___ Recorded information
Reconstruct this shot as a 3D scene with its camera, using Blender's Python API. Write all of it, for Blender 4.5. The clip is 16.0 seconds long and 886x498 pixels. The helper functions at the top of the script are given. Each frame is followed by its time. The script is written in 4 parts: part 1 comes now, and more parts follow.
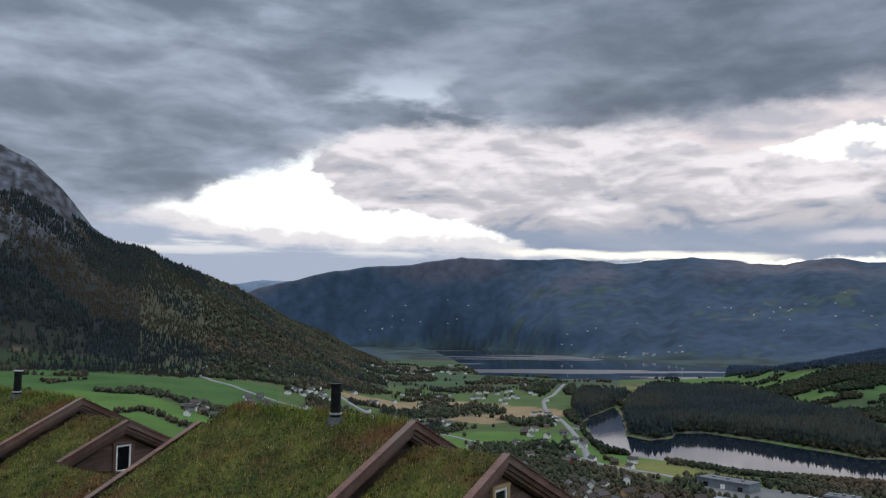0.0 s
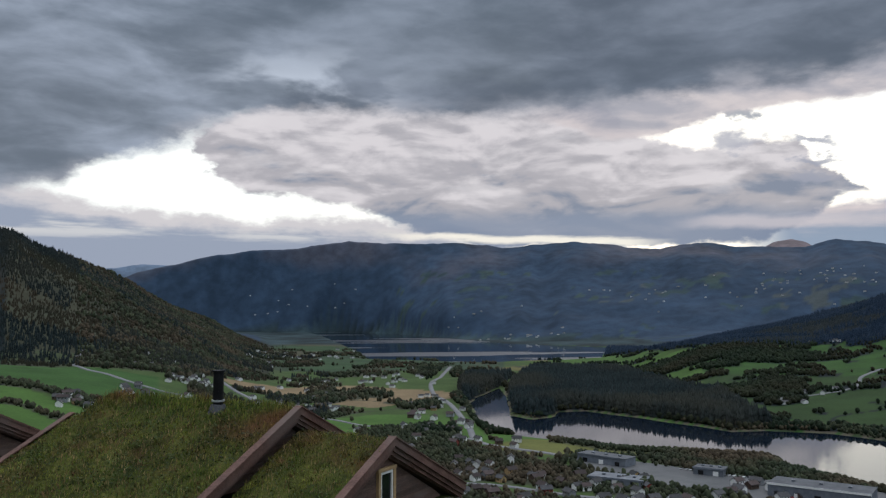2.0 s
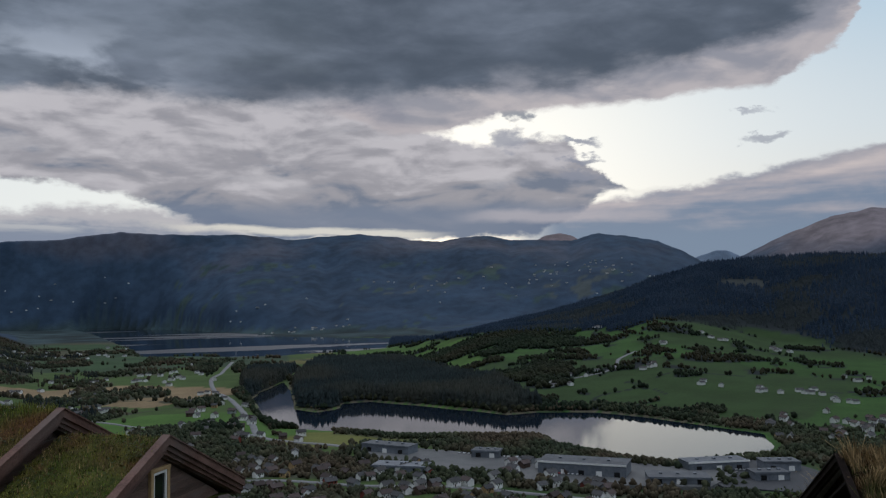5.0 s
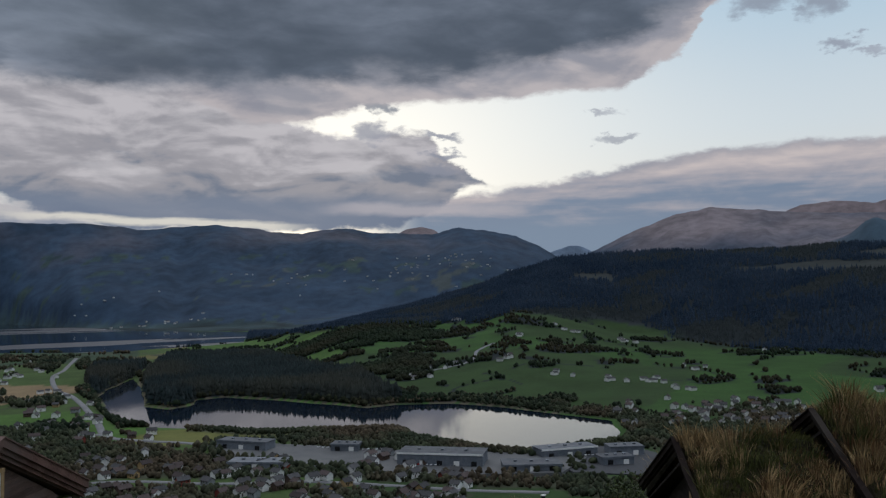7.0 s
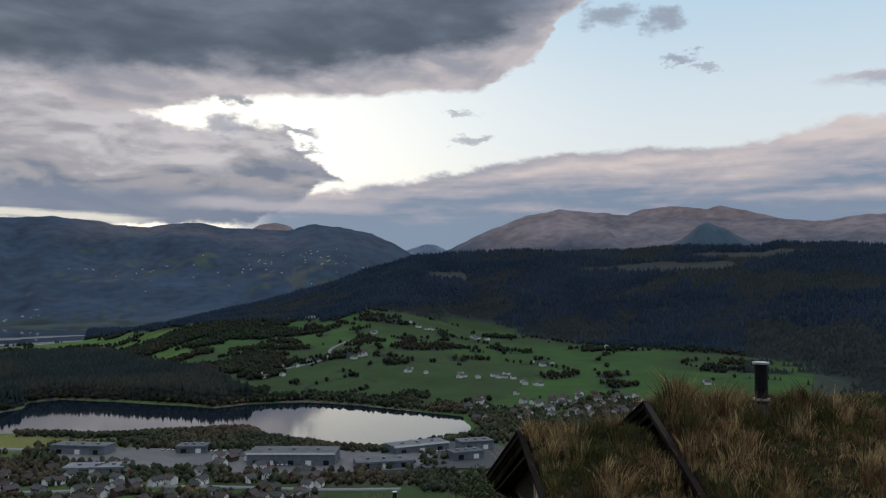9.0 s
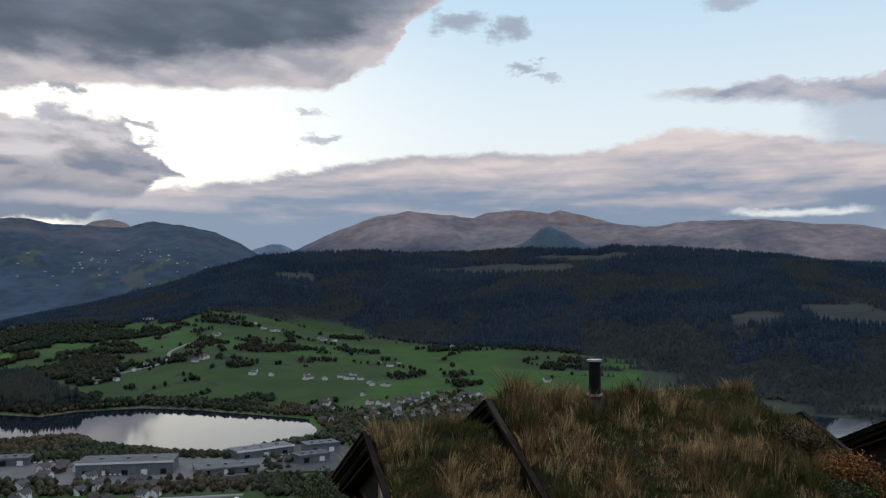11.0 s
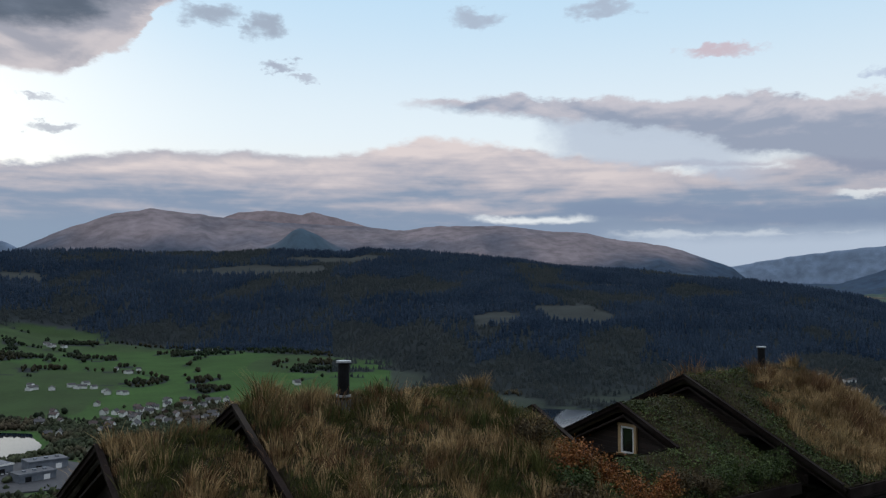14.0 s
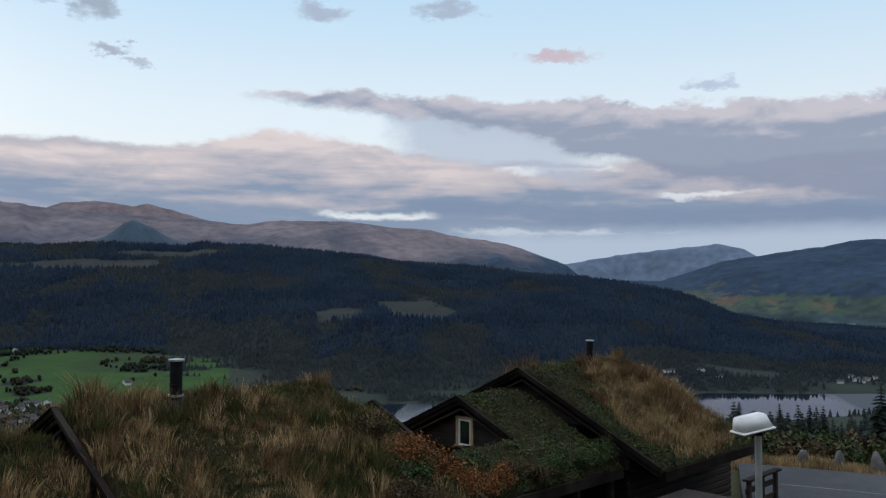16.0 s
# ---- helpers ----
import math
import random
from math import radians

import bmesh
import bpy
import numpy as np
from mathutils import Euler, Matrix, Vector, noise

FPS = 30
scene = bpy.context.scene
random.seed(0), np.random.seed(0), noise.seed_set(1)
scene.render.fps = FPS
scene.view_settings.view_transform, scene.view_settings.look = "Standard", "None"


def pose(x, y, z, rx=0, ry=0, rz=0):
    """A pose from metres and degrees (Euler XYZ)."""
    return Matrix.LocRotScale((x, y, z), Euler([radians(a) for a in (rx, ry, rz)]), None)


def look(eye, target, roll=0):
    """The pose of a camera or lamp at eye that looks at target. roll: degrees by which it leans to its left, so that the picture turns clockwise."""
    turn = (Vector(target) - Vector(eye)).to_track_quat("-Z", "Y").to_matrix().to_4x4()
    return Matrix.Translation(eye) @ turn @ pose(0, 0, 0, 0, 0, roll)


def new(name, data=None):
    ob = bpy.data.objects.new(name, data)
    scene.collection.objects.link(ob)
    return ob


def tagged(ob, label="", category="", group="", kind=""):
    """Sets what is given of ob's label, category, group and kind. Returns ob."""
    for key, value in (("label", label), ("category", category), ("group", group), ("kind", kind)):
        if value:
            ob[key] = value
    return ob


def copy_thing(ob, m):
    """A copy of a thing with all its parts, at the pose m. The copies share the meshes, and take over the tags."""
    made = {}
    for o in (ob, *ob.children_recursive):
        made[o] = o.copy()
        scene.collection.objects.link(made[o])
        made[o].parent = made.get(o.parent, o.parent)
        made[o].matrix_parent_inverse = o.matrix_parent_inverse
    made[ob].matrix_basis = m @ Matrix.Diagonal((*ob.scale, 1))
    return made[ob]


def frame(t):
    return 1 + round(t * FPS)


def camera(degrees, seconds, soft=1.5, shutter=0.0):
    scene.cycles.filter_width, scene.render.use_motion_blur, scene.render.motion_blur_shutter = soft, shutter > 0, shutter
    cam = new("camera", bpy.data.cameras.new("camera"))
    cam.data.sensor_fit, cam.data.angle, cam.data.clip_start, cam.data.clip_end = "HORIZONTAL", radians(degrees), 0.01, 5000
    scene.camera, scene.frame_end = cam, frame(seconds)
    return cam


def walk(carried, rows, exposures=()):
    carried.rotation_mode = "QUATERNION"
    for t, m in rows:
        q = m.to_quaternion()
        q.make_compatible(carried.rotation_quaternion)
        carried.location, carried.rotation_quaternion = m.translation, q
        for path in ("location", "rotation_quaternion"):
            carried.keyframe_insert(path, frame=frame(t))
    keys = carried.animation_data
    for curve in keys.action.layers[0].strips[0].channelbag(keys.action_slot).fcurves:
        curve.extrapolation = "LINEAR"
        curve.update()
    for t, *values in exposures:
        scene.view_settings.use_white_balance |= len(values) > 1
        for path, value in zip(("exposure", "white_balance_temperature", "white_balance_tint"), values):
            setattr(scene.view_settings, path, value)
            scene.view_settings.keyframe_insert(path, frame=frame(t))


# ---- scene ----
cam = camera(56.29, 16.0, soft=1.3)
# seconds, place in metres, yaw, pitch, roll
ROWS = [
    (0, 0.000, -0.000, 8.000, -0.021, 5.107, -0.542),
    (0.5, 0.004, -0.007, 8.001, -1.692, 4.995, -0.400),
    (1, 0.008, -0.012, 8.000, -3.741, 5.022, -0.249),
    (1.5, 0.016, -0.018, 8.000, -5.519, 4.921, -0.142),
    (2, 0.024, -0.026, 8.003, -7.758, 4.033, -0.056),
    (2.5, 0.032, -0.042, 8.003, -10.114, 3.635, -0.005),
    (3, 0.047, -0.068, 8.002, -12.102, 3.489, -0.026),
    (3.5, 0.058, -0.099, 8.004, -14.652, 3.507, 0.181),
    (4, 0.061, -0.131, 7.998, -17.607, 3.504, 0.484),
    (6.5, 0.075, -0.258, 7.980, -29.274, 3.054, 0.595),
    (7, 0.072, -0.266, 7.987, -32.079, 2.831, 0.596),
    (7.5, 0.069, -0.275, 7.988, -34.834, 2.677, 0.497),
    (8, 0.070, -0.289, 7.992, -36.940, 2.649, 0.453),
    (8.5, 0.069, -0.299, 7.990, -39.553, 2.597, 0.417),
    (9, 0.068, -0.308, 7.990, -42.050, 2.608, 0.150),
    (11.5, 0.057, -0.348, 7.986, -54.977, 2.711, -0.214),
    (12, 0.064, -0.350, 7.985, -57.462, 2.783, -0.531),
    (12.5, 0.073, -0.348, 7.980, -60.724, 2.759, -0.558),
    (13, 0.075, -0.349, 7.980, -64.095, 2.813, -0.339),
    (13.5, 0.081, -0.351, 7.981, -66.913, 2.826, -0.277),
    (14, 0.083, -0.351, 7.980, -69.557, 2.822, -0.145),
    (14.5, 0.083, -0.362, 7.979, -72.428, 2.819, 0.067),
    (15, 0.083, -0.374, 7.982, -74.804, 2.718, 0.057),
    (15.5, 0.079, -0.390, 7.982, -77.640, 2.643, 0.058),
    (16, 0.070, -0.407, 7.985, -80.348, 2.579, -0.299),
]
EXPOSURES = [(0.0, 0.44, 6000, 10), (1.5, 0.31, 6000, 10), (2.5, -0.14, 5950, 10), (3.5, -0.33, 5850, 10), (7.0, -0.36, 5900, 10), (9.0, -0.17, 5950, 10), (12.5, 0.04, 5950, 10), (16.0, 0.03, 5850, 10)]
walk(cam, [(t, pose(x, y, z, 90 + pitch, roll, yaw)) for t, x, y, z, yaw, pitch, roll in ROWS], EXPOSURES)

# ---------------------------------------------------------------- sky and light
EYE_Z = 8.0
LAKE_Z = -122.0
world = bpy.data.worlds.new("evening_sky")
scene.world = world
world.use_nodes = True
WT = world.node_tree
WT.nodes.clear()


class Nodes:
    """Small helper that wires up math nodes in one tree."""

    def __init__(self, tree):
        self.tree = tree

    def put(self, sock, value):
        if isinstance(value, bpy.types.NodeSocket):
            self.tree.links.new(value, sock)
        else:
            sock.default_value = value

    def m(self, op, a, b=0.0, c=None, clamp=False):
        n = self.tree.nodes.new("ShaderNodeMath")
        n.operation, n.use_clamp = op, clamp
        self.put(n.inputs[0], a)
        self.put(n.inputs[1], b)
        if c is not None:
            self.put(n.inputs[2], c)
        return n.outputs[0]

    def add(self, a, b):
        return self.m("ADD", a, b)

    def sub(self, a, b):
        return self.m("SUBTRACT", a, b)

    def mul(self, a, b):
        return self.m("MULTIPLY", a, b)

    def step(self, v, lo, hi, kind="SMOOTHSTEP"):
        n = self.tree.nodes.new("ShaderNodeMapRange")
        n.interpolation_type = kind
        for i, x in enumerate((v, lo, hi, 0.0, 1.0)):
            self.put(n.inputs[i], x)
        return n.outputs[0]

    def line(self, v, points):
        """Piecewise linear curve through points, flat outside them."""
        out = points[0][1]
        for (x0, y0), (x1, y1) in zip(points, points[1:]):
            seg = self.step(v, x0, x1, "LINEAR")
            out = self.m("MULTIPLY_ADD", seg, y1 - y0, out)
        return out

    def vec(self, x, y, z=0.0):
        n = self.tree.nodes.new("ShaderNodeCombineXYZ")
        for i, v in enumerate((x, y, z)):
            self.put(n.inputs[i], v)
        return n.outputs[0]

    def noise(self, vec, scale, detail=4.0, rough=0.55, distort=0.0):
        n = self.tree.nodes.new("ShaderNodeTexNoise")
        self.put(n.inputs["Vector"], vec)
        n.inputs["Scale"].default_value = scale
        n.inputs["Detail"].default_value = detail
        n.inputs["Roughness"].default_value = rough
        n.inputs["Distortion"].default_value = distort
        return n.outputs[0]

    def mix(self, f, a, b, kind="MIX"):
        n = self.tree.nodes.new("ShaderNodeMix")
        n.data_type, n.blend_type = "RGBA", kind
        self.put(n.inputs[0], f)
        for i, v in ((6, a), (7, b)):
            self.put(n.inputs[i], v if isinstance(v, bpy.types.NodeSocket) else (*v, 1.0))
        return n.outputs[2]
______
## The problem
Select and copy every line of the material that holds the string "category".

## Full solution
def tagged(ob, label="", category="", group="", kind=""):
    """Sets what is given of ob's label, category, group and kind. Returns ob."""
    for key, value in (("label", label), ("category", category), ("group", group), ("kind", kind)):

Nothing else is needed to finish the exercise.